--- START Supplied information ---
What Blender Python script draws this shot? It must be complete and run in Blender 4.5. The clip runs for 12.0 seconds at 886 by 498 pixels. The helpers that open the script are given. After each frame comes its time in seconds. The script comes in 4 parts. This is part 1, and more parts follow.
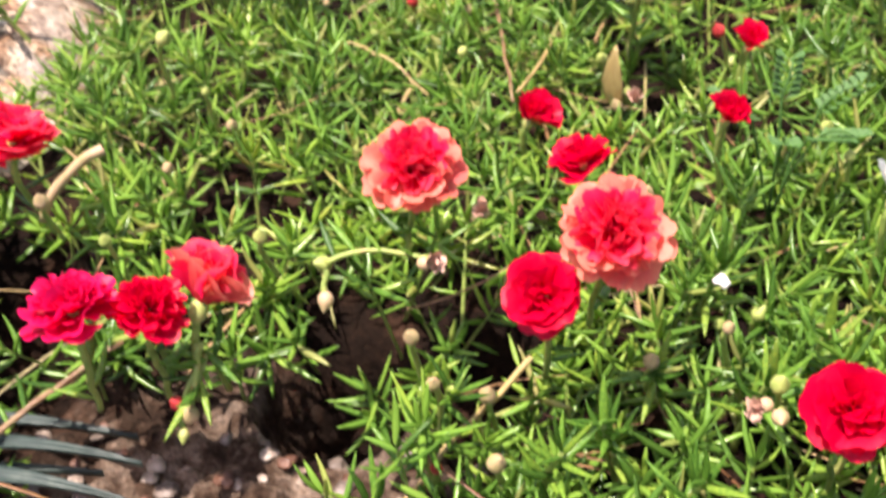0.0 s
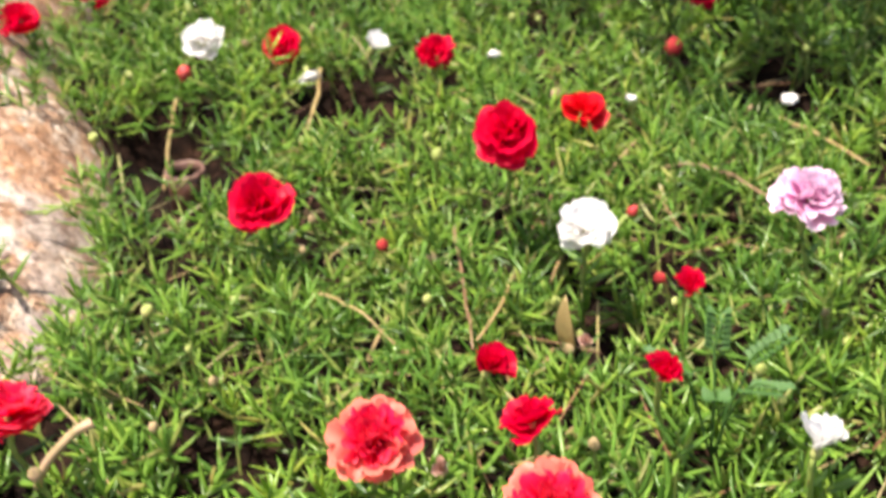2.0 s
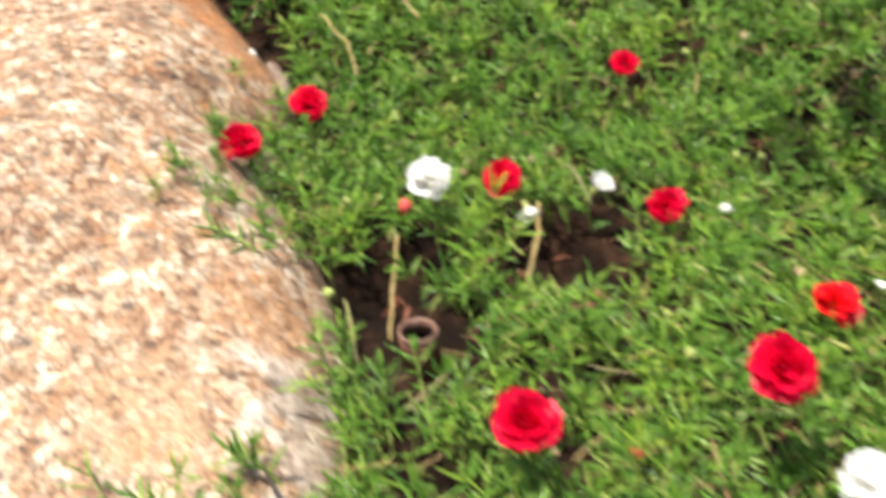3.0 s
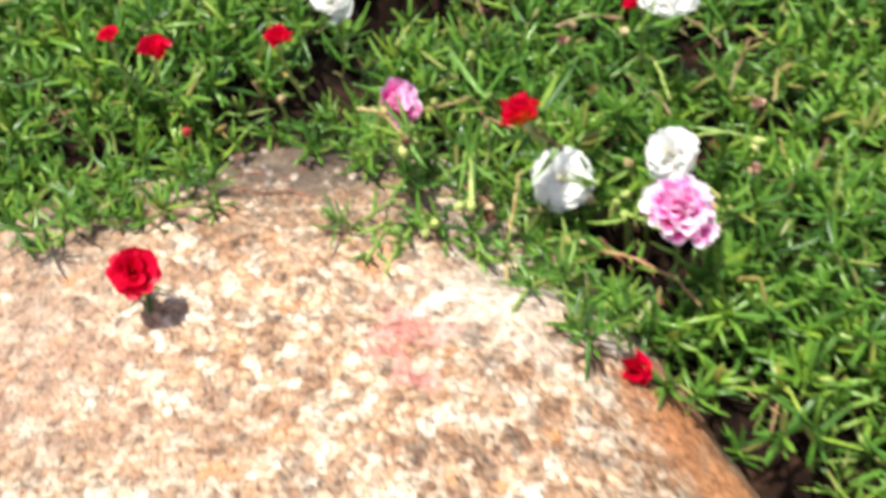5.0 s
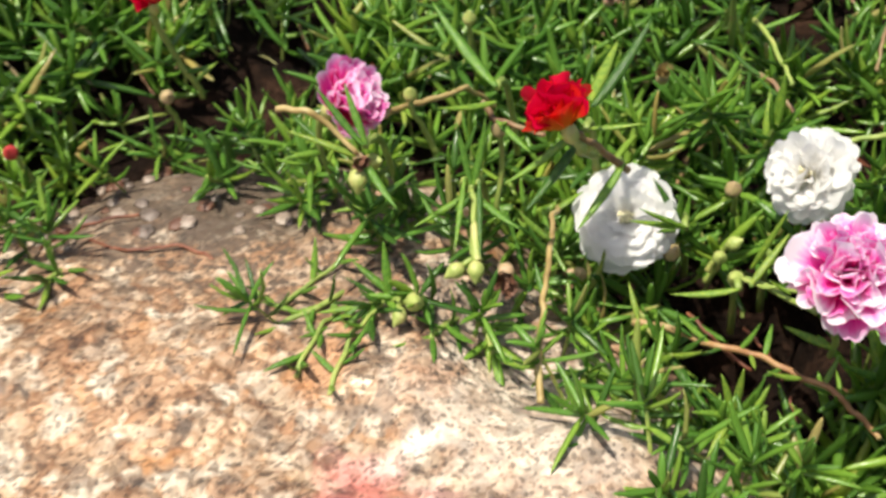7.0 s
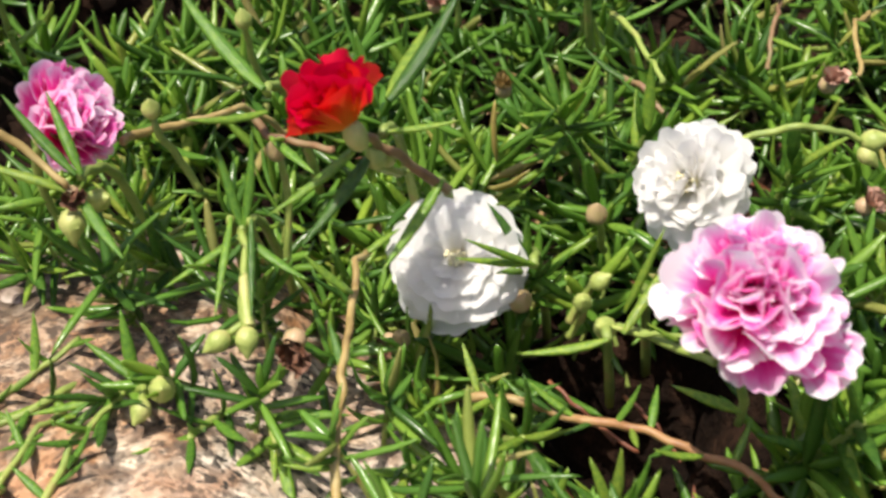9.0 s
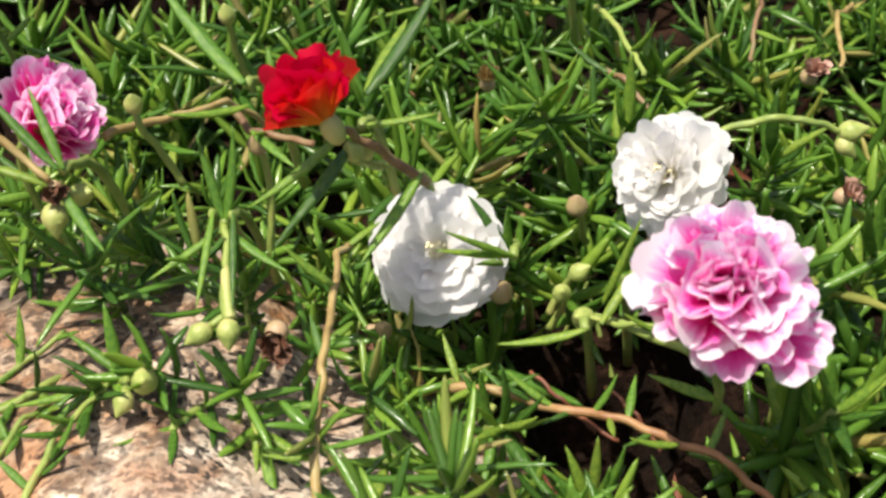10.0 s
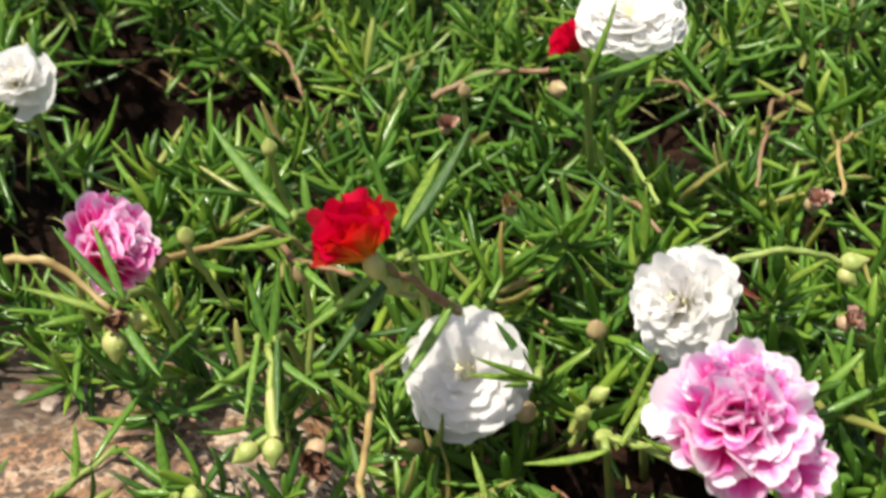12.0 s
--- END Supplied information ---
## Given exercise
Quote the material in full and exactly; do not carry over its pictures.

## Response for this exercise
What Blender Python script draws this shot? It must be complete and run in Blender 4.5. The clip runs for 12.0 seconds at 886 by 498 pixels. The helpers that open the script are given. After each frame comes its time in seconds. The script comes in 4 parts. This is part 1, and more parts follow.
0.0 s
2.0 s
3.0 s
5.0 s
7.0 s
9.0 s
10.0 s
12.0 s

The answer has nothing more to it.